Wish I was in Texas where the sun shines more than one day in a row.
For those who want to read my blog (I post on a weekly basis normally on subjects of Thomism and ethics) here's the site:
http://everydaythomist.wordpress.com/
Thanks, Beth. I'll check it out.
perhaps fodder for your next blog...
http://nalert.blogspot.com/2009/07/white-folks-will-riot-pastor-manning.html
He's a bit extreme, bit this clip is funny at minimum....about the long legged mack daddy.
"Long-legged mack daddy" sounds familiar ... I haven't watched it, but I'd be willing to bet it's the same wacky cult church guy that was going off on Obama during the election ...

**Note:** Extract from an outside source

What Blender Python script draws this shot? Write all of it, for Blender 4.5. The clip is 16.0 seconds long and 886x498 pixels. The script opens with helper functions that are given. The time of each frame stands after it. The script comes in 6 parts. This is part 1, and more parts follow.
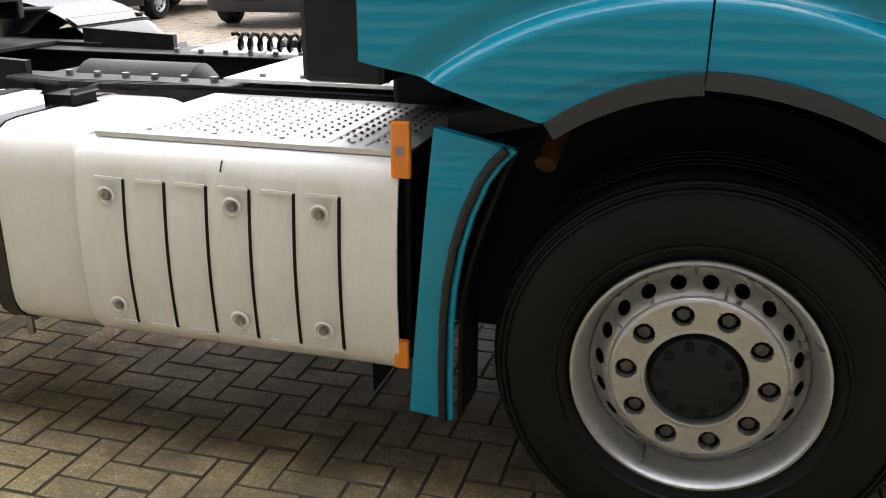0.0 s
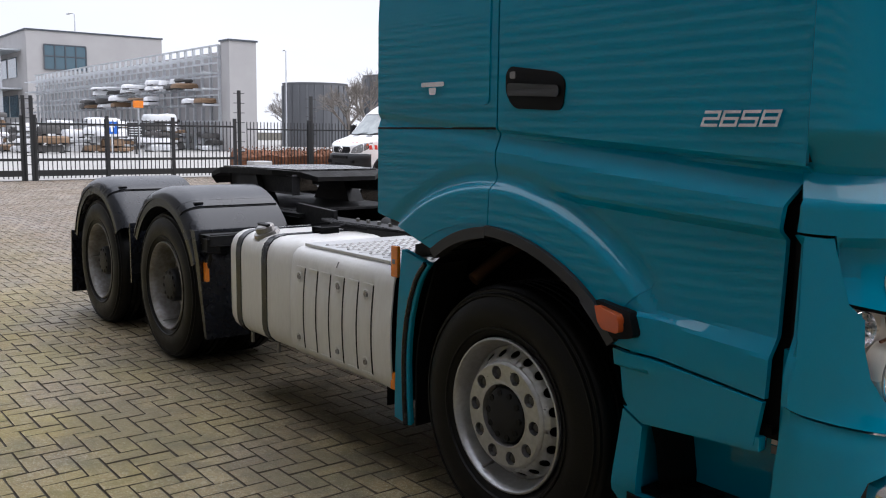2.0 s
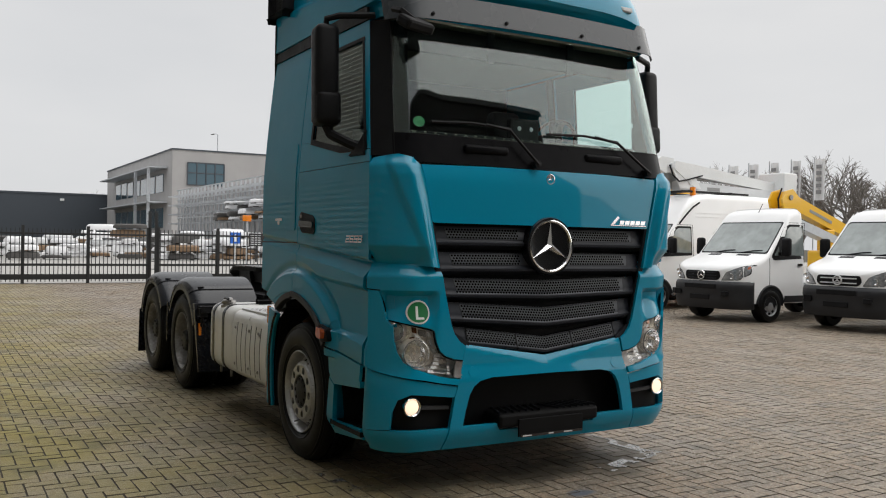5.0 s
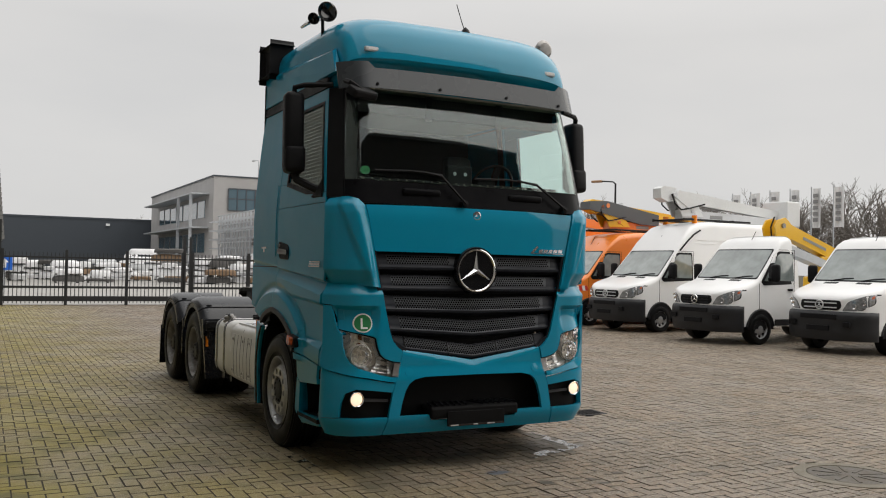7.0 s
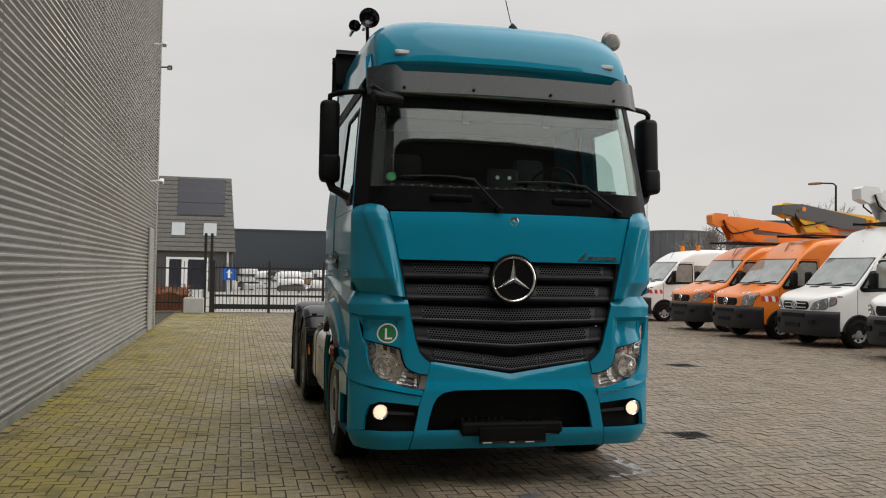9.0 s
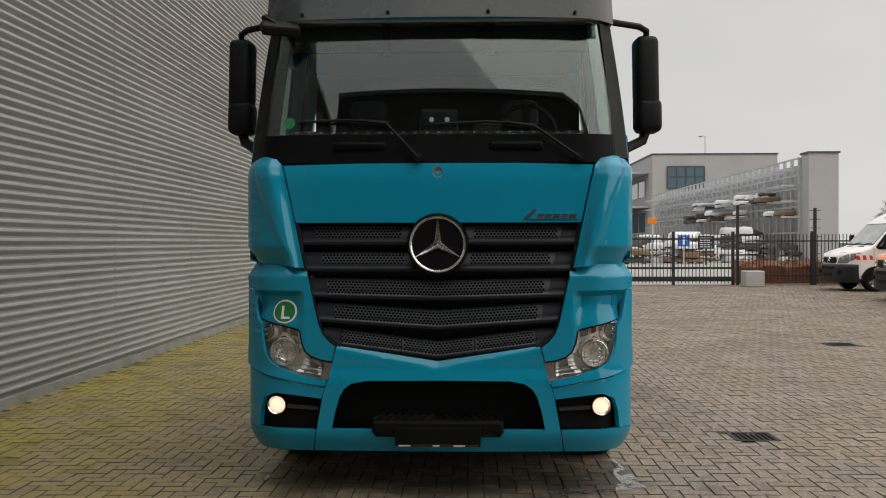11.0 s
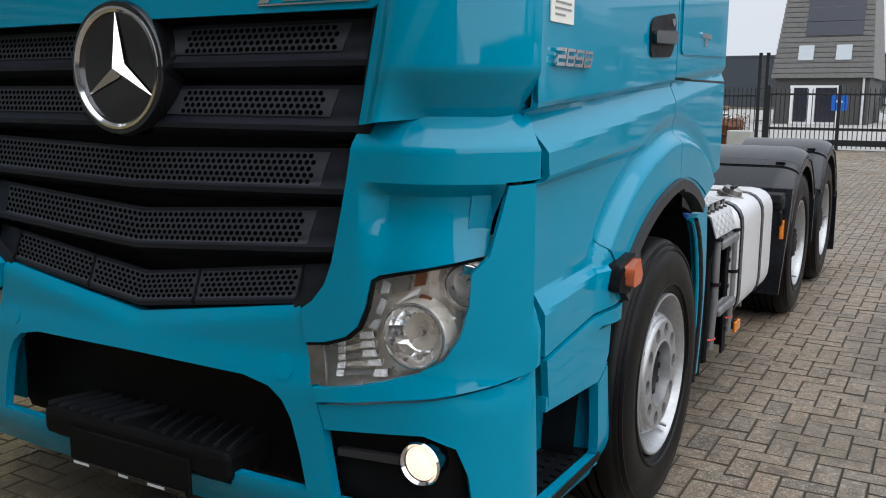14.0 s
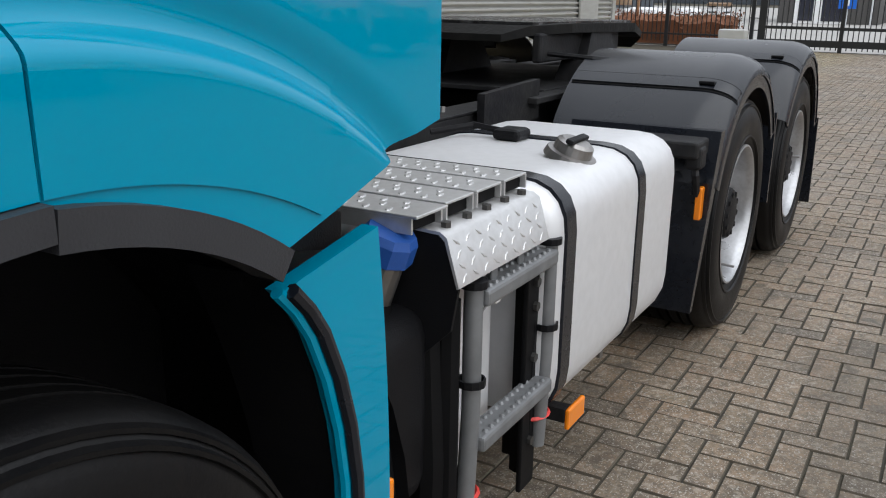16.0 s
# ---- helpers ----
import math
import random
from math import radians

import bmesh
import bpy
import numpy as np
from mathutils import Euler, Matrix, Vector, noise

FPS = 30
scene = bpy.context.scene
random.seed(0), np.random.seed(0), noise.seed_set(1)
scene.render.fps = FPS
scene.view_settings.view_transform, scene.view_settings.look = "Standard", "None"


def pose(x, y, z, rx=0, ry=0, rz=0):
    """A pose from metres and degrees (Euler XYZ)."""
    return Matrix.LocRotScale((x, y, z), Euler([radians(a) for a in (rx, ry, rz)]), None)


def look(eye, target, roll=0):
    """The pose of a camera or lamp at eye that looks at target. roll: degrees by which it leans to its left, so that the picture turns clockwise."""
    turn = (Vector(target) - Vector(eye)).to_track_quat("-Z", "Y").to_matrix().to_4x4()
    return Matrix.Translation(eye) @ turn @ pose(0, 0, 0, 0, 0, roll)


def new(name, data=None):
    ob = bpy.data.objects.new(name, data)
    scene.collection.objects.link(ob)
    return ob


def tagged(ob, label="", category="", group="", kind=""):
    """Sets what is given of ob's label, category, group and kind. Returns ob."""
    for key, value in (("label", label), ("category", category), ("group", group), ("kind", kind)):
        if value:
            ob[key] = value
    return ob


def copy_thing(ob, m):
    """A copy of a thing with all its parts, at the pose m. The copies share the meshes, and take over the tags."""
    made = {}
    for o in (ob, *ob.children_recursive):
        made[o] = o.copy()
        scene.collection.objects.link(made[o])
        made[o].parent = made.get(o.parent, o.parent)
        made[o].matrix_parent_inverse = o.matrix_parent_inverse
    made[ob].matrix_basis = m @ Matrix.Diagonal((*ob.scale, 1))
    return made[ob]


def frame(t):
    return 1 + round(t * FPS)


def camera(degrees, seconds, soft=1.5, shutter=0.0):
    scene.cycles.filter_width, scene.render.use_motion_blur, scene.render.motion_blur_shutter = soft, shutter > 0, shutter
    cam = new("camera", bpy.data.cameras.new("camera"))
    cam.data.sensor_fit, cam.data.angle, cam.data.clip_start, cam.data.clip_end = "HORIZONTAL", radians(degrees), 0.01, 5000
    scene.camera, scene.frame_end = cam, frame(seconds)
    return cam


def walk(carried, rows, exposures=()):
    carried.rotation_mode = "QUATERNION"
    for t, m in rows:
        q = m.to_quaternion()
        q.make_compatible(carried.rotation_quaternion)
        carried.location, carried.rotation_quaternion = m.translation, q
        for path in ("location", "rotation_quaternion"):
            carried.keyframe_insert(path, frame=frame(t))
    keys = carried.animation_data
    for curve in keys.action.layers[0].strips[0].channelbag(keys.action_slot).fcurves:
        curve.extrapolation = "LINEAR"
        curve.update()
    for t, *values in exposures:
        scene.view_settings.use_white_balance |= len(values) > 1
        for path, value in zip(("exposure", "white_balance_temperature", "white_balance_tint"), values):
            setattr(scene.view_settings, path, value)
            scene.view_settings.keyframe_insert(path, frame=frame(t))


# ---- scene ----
cam = camera(53.3, 16.0, soft=1.1)
PATH = [
    (0, (0.031, -0.039, 1.451), (-0.496, 1.774, 0.789), 0.1),
    (0.5, (0.593, -0.11, 1.469), (-0.45, 1.477, 0.842), 0.3),
    (1, (1.211, -0.217, 1.501), (-0.083, 1.225, 1.005), -0.5),
    (1.5, (1.867, -0.21, 1.513), (0.374, 1.066, 1.132), -1.1),
    (2, (2.489, -0.288, 1.533), (0.934, 0.941, 1.274), 0.7),
    (2.5, (3.155, -0.314, 1.555), (1.558, 0.874, 1.361), -0.3),
    (3, (3.793, -0.287, 1.562), (2.160, 0.856, 1.421), -0.1),
    (3.5, (4.407, -0.316, 1.557), (2.727, 0.765, 1.458), 0.4),
    (4, (4.997, -0.320, 1.553), (3.283, 0.708, 1.485), 0.8),
    (4.5, (5.552, -0.419, 1.570), (3.839, 0.609, 1.502), 0.9),
    (5, (6.142, -0.427, 1.57), (4.413, 0.579, 1.556), 1.0),
    (7.5, (7.843, -0.422, 1.589), (6.042, 0.447, 1.654), 1.2),
    (8, (7.959, -0.042, 1.599), (6.096, 0.684, 1.657), 1.2),
    (10.3, (7.375, 2.506, 1.573), (5.38, 2.634, 1.624), 0.9),
    (10.5, (7.243, 2.733, 1.568), (5.245, 2.801, 1.608), 0.8),
    (11, (6.852, 3.299, 1.571), (4.853, 3.237, 1.556), -0.1),
    (11.5, (6.401, 3.82, 1.586), (4.425, 3.584, 1.386), -0.2),
    (12, (5.834, 4.216, 1.548), (3.901, 3.914, 1.129), 0.3),
    (12.5, (5.254, 4.548, 1.537), (3.388, 4.003, 1.067), -1.1),
    (13, (4.6, 4.766, 1.494), (2.745, 4.162, 1.053), 1.9),
    (13.5, (3.980, 4.995, 1.520), (2.186, 4.172, 1.196), 1.3),
    (14, (3.252, 5.185, 1.481), (1.541, 4.207, 1.144), 0.3),
    (14.5, (2.510, 5.235, 1.466), (0.777, 4.291, 1.148), 0.3),
    (15, (1.825, 5.200, 1.436), (0.115, 4.224, 1.086), 0.0),
    (15.5, (1.135, 5.122, 1.407), (-0.542, 4.162, 0.889), 0.6),
    (16, (0.532, 5.040, 1.385), (-1.136, 4.089, 0.828), 0.9),
]
EXPOSURES = [(0, 1.70, 6450, 13), (0.5, 1.62, 6250, 14), (1, 1.25, 6000, 15), (1.5, 0.95, 5950, 15), (2, 0.55, 5950, 15), (2.5, 0.4, 6000, 14), (3.5, 0.2, 6200, 12), (5, 0.06, 6500, 10), (7.5, -0.05, 6700, 10), (11, -0.07, 6750, 10), (12, 0.08, 6700, 10), (12.5, 0.17, 6450, 11), (13.5, 0.14, 6050, 10), (14.5, 0.17, 5950, 9), (15, 0.03, 5950, 9), (15.5, -0.12, 5980, 9), (16, 0.15, 6050, 10)]
walk(cam, [(t, look(eye, target, roll)) for t, eye, target, roll in PATH], EXPOSURES)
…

Very interesting. I have never thought of Job in the Eastern detachment level. Somehow in my mind, I separate the two religions and keep them keenly divided. It is interesting. Of course, as you say, who can blame Job for being attached to his children? And if the disciples left their families behind (as some people believe, but I do not), what does that say about them? That they were psychologically healthy?
It always bothered me that Siddharta left behind his infant son to become the Buddha.
I like you, Emerging from the Fire, and hereby christen you "Eftf".
As we approach the seven-month anniversary of this post, I christen you "Theodicy, Boston Edition."